Brief
Exclude the pictures and reproduce the remaining data exactly as written.

Source material
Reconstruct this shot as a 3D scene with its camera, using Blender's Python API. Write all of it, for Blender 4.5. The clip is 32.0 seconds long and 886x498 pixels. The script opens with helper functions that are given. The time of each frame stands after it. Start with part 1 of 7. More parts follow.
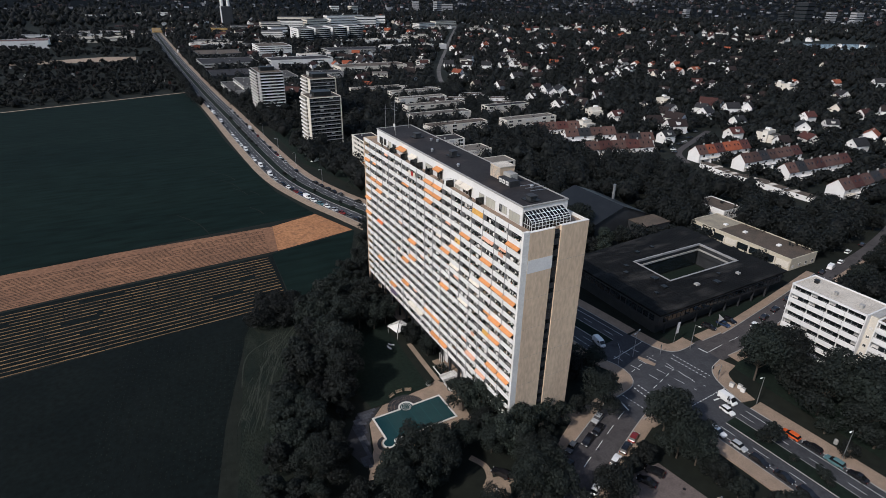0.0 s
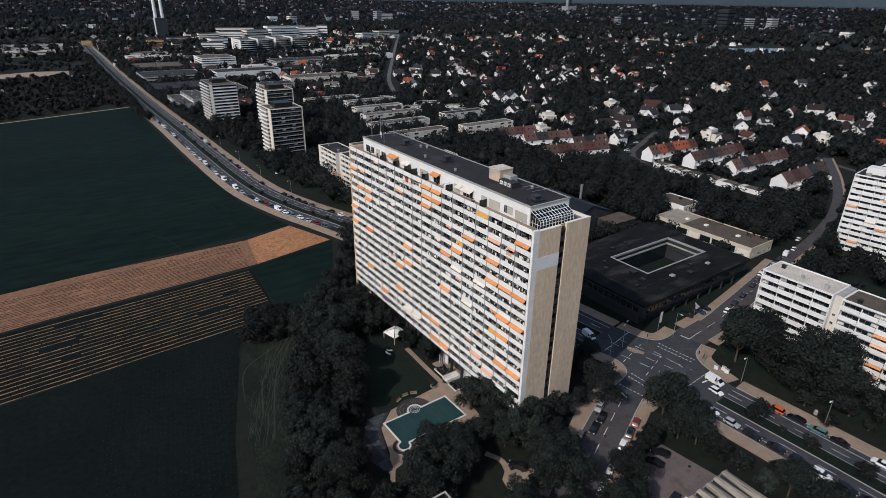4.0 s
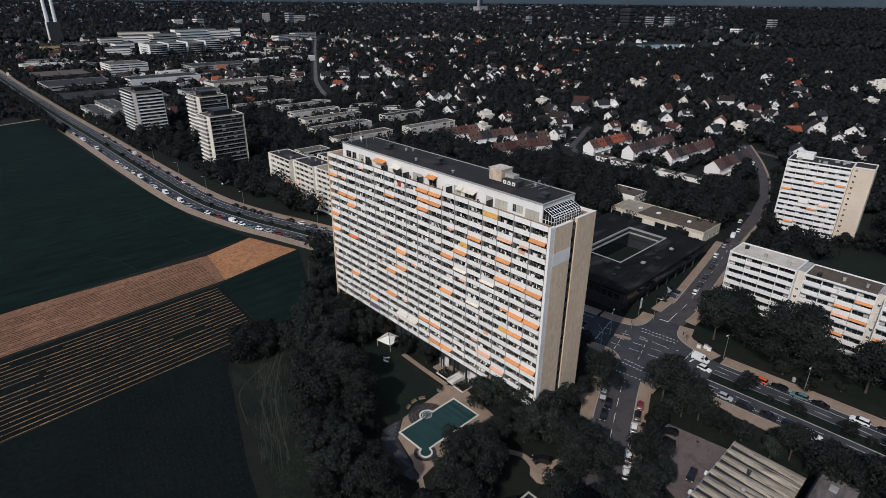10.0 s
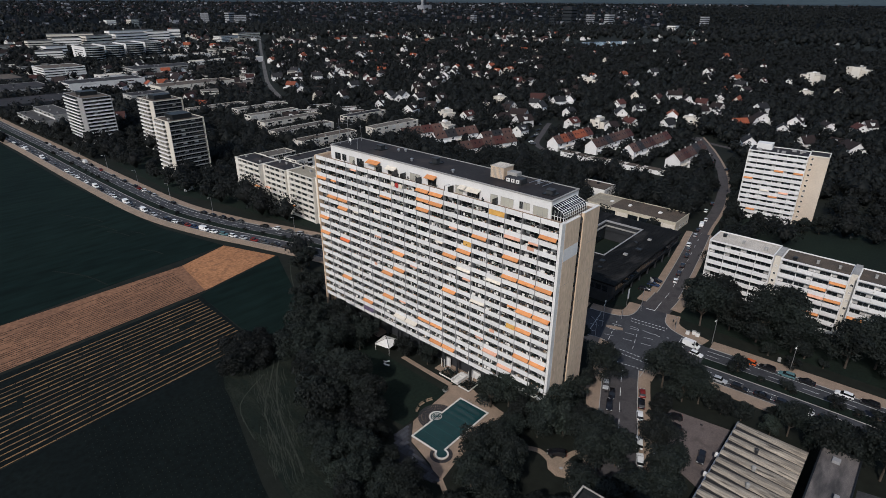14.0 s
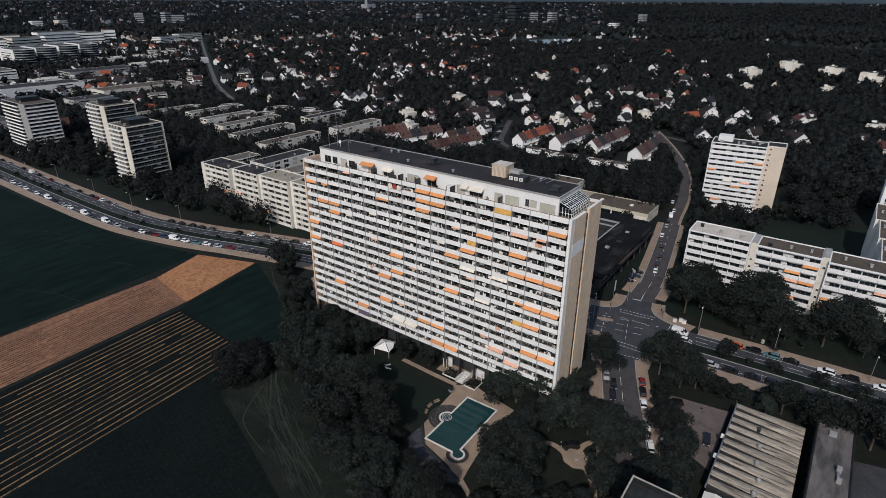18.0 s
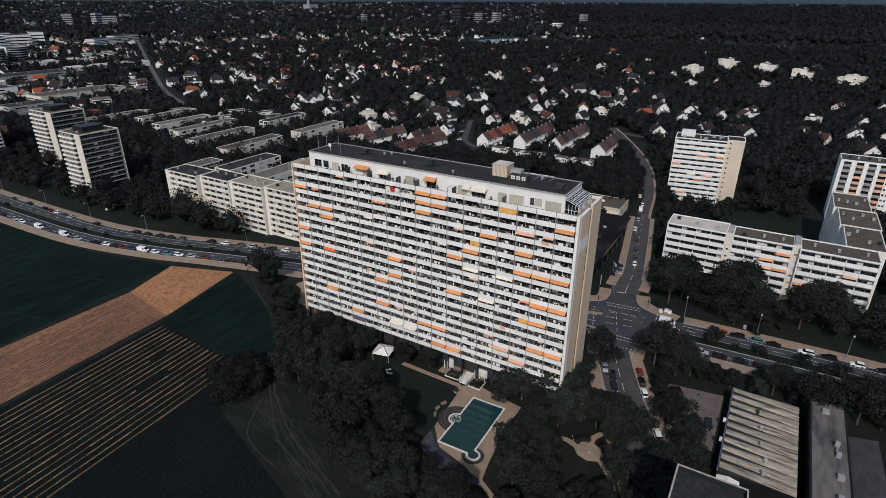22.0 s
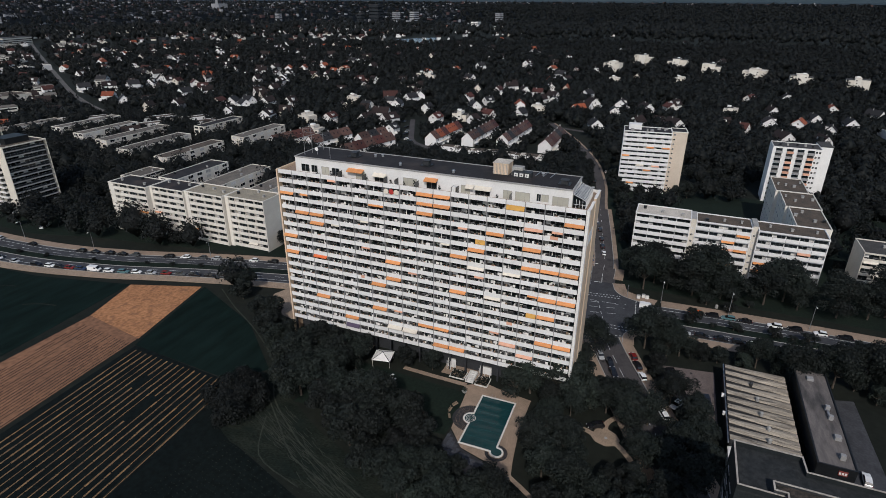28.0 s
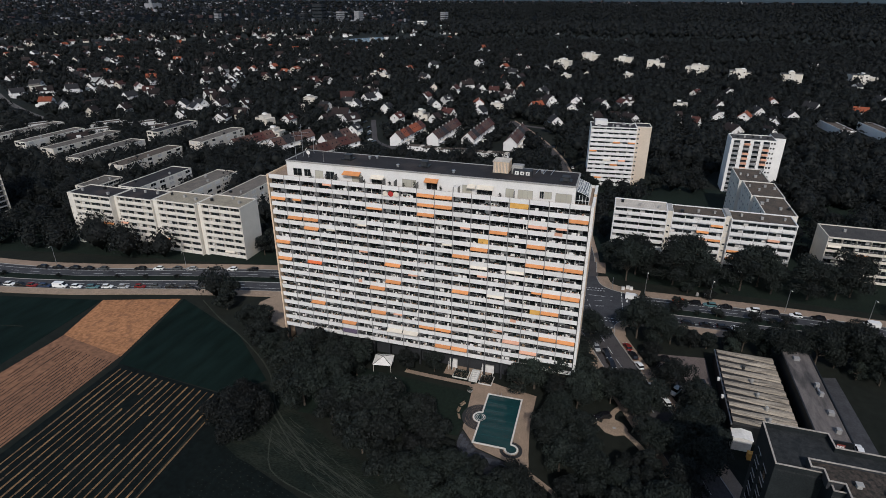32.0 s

Final answer
Reconstruct this shot as a 3D scene with its camera, using Blender's Python API. Write all of it, for Blender 4.5. The clip is 32.0 seconds long and 886x498 pixels. The script opens with helper functions that are given. The time of each frame stands after it. Start with part 1 of 7. More parts follow.
0.0 s
4.0 s
10.0 s
14.0 s
18.0 s
22.0 s
28.0 s
32.0 s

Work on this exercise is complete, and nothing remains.